Advice

Planting for wildlife

Home > Advice > Gardening > Planting for wildlife > Planning your planting

Planning your planting

Berries at the RSPB Lodge nature reserve gardens

Planning and creating a wildlife garden from scratch can be daunting, but you can spread the work over several months, or a few years.

Consider the different plants available, the space you have and the resources at your disposal. Nurseries, garden centres, gardening books, magazines and mail order specialists are good sources of information.

Sketch your ideas on paper, marking in where shrubs and larger flowers might go. Experiment with wavy, curved or oval boundaries to provide a more natural habitat. Make your borders as large as possible and retain existing features and plants where you can. For example, an old apple tree can be used as a support for climbers.

Diversify

The more varied the habitat in your garden, the more wildlife you will attract.

Shrubs, trees and climbers can disguise bare walls or sheds and create an attractive backdrop for lower level species planted in front. Climbers can be trained over existing structures or trellis, and shrubs and trees can be managed to provide dense growth at low levels.

Borders with large structural trees, shrubs or climbers at the rear can be complimented with a variety of lower growing shrubs such as lavender, hebe and senecio towards the front. Leave them room to spread. Fill spaces with herbaceous perennials (flowering plants which die back each winter and re-grow in the following spring), bulbs, bi-annuals and annuals. These provide ground cover for birds and attract a variety of insects.

Annuals such as poppies or forget-me-nots will seed themselves. You could allow some discrete patches of wild annual plants such as groundsel or annual meadow grass to remain, or sow or plant wild arable flowers such as corn cockle and corn marigold.

Choosing your plants

Find out as much as you can about the soil, and whether your garden is sunny or shady. Many plants need specific soil conditions. Look around and find out what grows well in your local area, or find plants that require similar conditions to those already thriving.

Think about foliage as well as flowers, try to include leaves of different colour, shapes and textures, and mix evergreens with deciduous plants. Check in a gardening book or on the label to find out how large the plants will grow and what maintenance they need and when.

Not all ornamental will produce fruit, but may be valuable in other ways. Varieties susceptible to insect attack are valuable to birds and other insects which feed on the offending insect.

Many plants often take several years to mature. For example, you are not likely to see a song thrush feeding on ivy berries for at least five years.
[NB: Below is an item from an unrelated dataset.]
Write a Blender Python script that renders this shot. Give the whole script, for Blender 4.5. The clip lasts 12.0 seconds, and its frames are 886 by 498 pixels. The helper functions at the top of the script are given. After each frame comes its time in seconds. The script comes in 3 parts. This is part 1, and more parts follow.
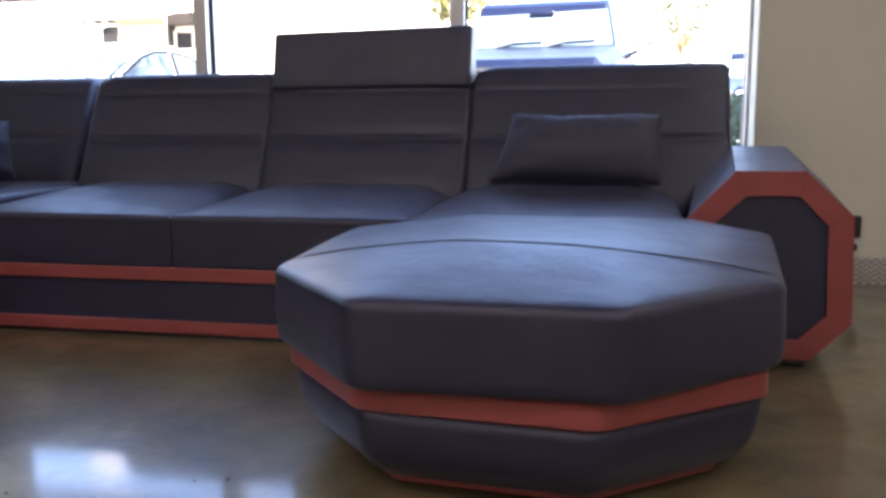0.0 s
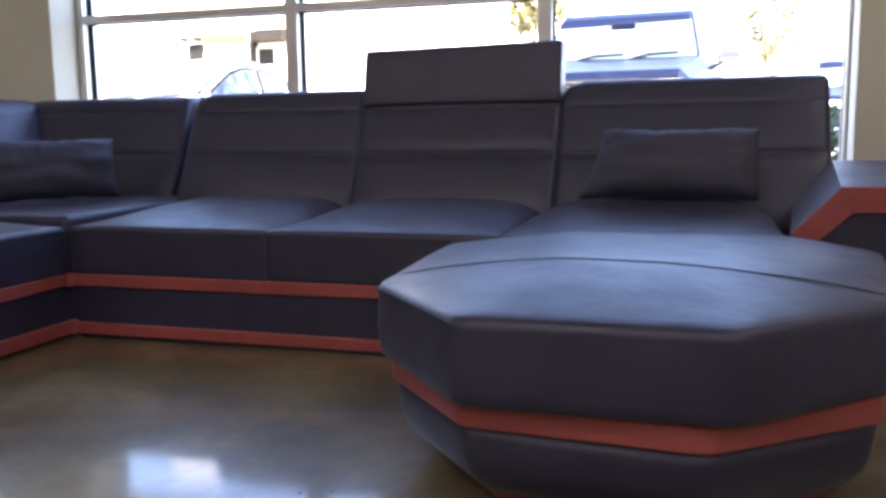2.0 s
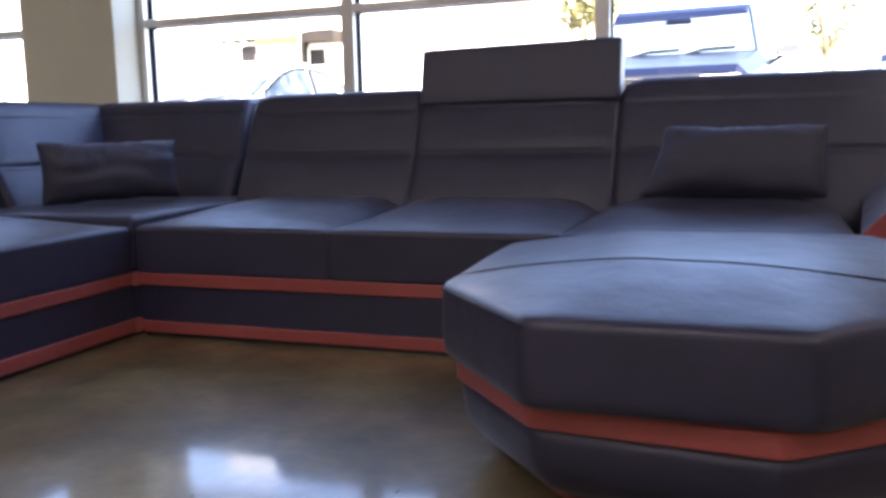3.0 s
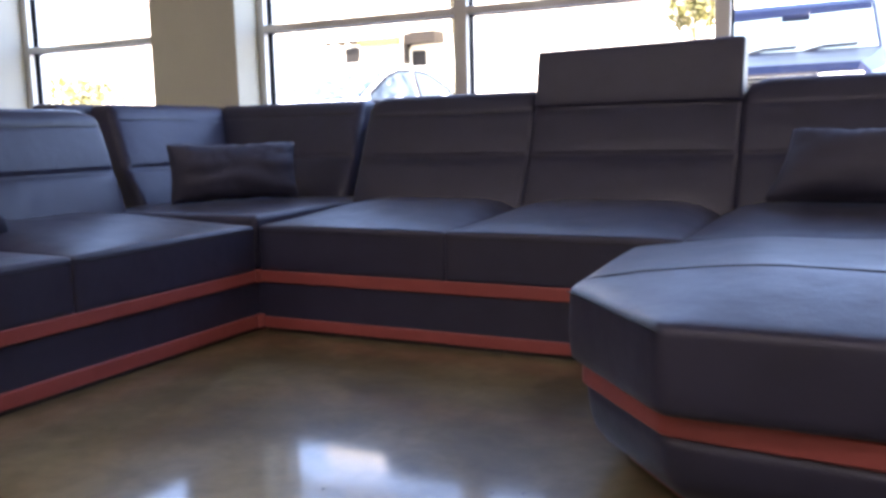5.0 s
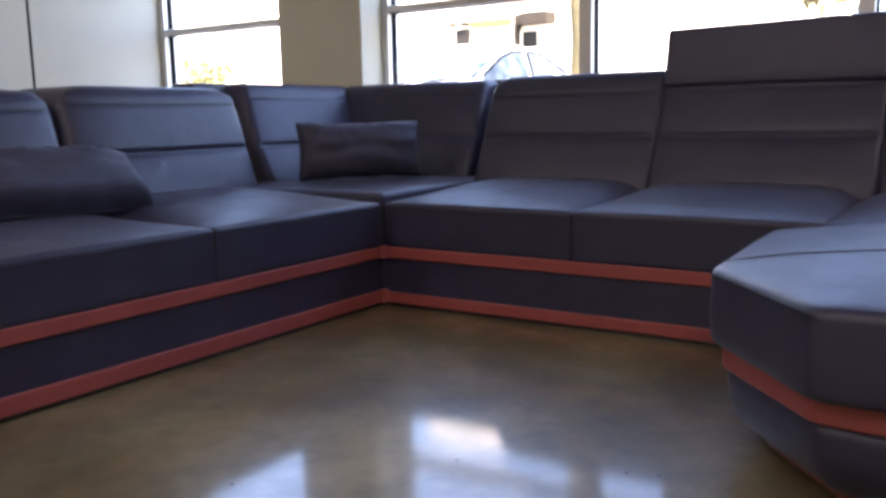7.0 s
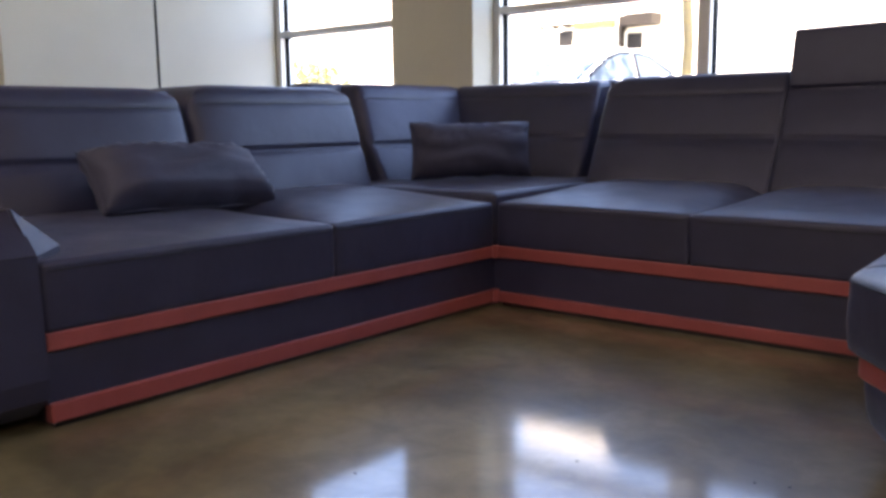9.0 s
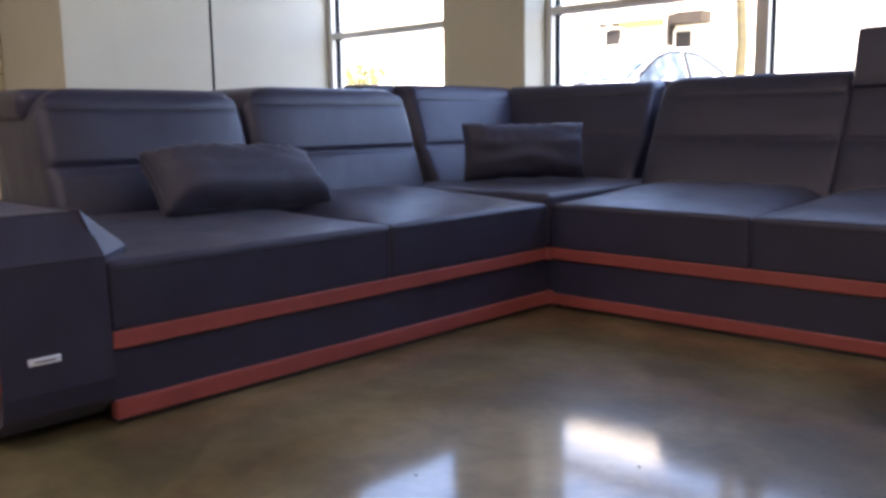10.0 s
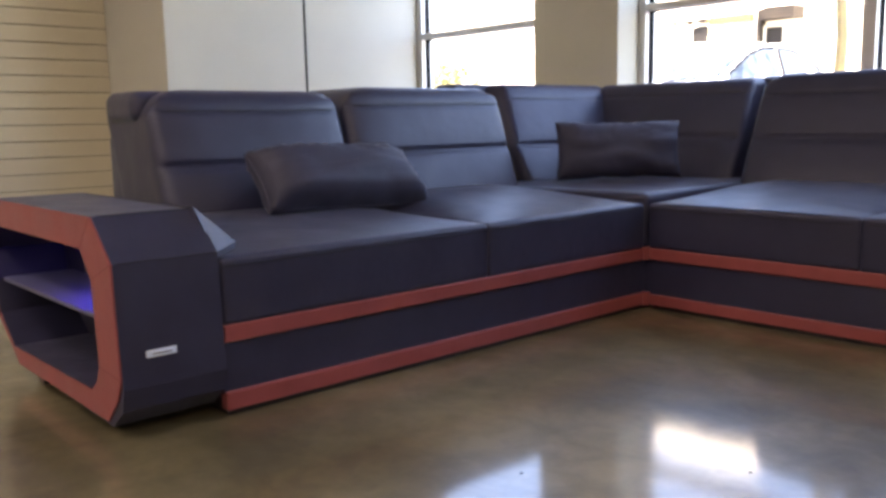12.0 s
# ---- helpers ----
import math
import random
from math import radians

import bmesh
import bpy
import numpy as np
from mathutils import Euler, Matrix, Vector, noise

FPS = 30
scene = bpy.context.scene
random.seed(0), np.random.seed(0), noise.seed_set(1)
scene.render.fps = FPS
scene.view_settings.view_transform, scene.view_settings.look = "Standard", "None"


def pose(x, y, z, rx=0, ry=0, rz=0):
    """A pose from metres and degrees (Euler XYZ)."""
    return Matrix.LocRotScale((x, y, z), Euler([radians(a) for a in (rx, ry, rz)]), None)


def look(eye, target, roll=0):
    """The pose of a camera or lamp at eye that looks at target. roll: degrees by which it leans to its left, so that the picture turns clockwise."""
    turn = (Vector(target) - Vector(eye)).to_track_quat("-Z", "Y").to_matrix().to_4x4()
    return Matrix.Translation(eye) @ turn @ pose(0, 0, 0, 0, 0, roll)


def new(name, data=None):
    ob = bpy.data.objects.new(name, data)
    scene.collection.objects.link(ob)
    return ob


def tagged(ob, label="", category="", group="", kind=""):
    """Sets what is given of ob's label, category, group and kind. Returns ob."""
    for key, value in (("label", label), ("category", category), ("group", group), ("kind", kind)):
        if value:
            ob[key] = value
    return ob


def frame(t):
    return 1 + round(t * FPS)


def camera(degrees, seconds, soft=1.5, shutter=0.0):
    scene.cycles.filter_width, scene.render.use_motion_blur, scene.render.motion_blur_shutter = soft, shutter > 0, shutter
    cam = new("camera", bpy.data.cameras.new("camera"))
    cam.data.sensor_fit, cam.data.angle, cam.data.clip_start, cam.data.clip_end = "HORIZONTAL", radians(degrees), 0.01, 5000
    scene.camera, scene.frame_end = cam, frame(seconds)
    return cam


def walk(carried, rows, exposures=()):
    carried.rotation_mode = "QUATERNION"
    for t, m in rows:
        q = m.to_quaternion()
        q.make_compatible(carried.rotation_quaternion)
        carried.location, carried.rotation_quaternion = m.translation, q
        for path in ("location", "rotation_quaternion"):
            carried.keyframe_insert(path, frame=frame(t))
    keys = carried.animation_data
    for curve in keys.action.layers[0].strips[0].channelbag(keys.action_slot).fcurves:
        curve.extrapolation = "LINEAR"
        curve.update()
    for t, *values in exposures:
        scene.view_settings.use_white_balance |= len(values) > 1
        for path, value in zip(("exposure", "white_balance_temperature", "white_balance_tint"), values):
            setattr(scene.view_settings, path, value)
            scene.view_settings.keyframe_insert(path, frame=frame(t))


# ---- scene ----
cam = camera(54.2, 12.0, soft=3.2)
PATH = [
    (0, (-0.028, -2.239, 0.629), (-0.436, -0.304, 0.329), -0.4),
    (0.5, (-0.036, -2.243, 0.633), (-0.47, -0.313, 0.341), -0.6),
    (1, (-0.05, -2.247, 0.636), (-0.524, -0.325, 0.35), -0.8),
    (1.5, (-0.061, -2.254, 0.639), (-0.584, -0.343, 0.361), -0.7),
    (2, (-0.075, -2.258, 0.641), (-0.65, -0.361, 0.37), -0.8),
    (2.5, (-0.091, -2.255, 0.642), (-0.72, -0.376, 0.372), -1.1),
    (4.5, (-0.141, -2.287, 0.649), (-0.98, -0.492, 0.377), -1.4),
    (5, (-0.154, -2.291, 0.651), (-1.043, -0.519, 0.384), -1.4),
    (5.5, (-0.166, -2.306, 0.651), (-1.101, -0.558, 0.382), -1.4),
    (6, (-0.179, -2.317, 0.651), (-1.173, -0.604, 0.371), -1.5),
    (6.5, (-0.191, -2.326, 0.648), (-1.239, -0.648, 0.355), -1.4),
    (7, (-0.204, -2.33, 0.642), (-1.3, -0.684, 0.34), -1.1),
    (9, (-0.243, -2.367, 0.636), (-1.517, -0.853, 0.342), -0.7),
    (9.5, (-0.26, -2.374, 0.64), (-1.574, -0.895, 0.348), -0.7),
    (10, (-0.269, -2.386, 0.641), (-1.619, -0.94, 0.348), -0.8),
    (10.5, (-0.278, -2.398, 0.639), (-1.665, -0.987, 0.346), -0.9),
    (11, (-0.287, -2.409, 0.636), (-1.708, -1.032, 0.343), -0.9),
    (11.5, (-0.293, -2.416, 0.638), (-1.74, -1.066, 0.344), -1.0),
    (12, (-0.3, -2.426, 0.639), (-1.779, -1.111, 0.349), -1.1),
]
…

Careful consideration should be given in mature gardens before removing an established plant to replace with a new one - think of the impact on the value for wildlife.

Purchasing plants

  • Trees and shrubs are available as bare-rooted plants (trees as ‘standards’ or ‘feathers’ and shrubs as ‘whips’), root-balled with a small amount of soil around the roots and wrapped in hessian sack or planted in a plastic pot with compost (usually peat).
  • Hedging plants are available as bare-rooted ‘whips’ or container-grown plants.
  • Flowering plants can be purchased as root corms or tubers that are either bare-rooted or, most often, pre-planted in a plastic pot with a peat-based compost.
  • Biennials and annuals can be purchased as seeds for self sowing or already pre-grown in a small pot or container.

The most economic way to purchase plants is as bare-rooted or as seeds. This avoids buying plants that have been potted using peat.

Check the roots of potted plants are not tightly wound round inside the pot. This indicates that the plant is potbound and has been in the nursery for some time.

Consider the environmental implications of bedding plants. They may have been raised on an industrialised scale in huge heated glasshouses and shipped here from the continent. The containers they are grown in do not usually recycle or biodegrade well and the plants are usually grown in peat.

Go native

Native species such as holly and hawthorn are important to wildlife. Many non-natives can be equally beneficial though. If you select native species, source plants of local provenance that compliment local habitats and make sure they come from native stock.

Many plants believed to be native and brought in good faith may be of continental origin. Their leafing and flowering times can vary greatly from our own and may not coincide with times when our insects emerge to feed on their host species of plant. This can upset the balance of timing for insects reliant on them to complete their life cycles and the birds that time breeding to be able to feed their young on these insects.